== RECORD EXCERPTS ==

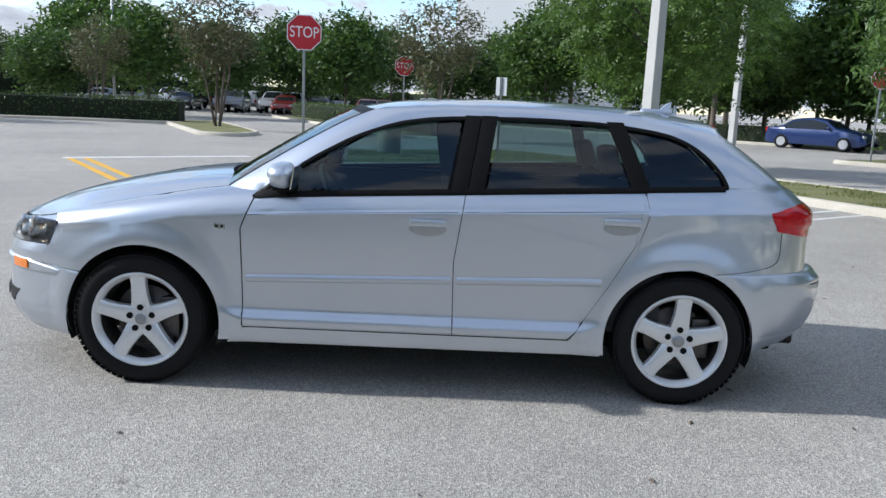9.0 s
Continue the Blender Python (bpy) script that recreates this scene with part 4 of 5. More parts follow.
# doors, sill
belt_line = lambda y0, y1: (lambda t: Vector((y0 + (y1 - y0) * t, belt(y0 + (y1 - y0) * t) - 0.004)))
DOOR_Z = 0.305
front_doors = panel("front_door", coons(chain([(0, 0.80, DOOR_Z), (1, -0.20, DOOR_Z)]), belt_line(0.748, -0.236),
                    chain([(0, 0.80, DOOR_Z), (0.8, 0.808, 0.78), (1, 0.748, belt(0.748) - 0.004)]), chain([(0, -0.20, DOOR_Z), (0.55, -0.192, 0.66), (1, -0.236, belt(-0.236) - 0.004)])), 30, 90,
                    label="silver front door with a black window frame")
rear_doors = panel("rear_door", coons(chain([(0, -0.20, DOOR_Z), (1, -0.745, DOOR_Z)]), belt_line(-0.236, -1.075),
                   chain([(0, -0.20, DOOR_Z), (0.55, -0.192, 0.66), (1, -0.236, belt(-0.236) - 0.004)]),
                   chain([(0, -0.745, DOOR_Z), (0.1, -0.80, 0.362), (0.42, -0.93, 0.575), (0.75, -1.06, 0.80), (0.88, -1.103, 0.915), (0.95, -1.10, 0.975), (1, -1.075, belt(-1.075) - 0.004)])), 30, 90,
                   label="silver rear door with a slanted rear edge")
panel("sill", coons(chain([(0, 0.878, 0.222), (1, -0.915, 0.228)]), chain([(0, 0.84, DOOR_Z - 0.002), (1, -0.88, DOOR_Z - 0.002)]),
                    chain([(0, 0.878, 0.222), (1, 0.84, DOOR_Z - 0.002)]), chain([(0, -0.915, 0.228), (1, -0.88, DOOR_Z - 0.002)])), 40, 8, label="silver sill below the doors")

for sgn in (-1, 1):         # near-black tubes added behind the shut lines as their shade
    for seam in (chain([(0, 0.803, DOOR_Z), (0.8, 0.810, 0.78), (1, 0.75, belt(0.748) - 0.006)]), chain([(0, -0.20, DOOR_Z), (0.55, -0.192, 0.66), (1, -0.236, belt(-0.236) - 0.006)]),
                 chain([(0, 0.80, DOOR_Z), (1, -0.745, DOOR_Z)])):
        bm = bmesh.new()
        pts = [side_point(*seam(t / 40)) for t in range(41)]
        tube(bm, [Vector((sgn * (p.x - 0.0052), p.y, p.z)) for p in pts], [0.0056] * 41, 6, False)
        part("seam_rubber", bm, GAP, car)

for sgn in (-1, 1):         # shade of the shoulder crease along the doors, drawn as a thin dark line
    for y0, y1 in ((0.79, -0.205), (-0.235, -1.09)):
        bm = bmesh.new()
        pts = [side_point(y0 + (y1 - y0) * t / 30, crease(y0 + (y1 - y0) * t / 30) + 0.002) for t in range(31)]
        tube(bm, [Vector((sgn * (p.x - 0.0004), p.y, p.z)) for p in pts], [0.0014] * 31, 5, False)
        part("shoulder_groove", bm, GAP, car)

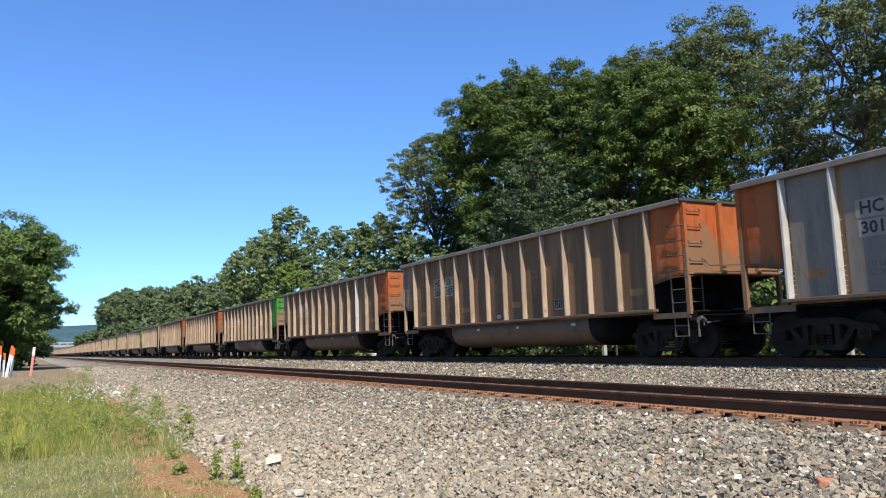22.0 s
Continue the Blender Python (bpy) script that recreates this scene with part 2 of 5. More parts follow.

== WRITTEN TASK ==
List every line from the entries above in which "part" appears.

== RESPONSE TO THIS EXERCISE ==
Continue the Blender Python (bpy) script that recreates this scene with part 4 of 5. More parts follow.
        part("seam_rubber", bm, GAP, car)
        part("shoulder_groove", bm, GAP, car)
Continue the Blender Python (bpy) script that recreates this scene with part 2 of 5. More parts follow.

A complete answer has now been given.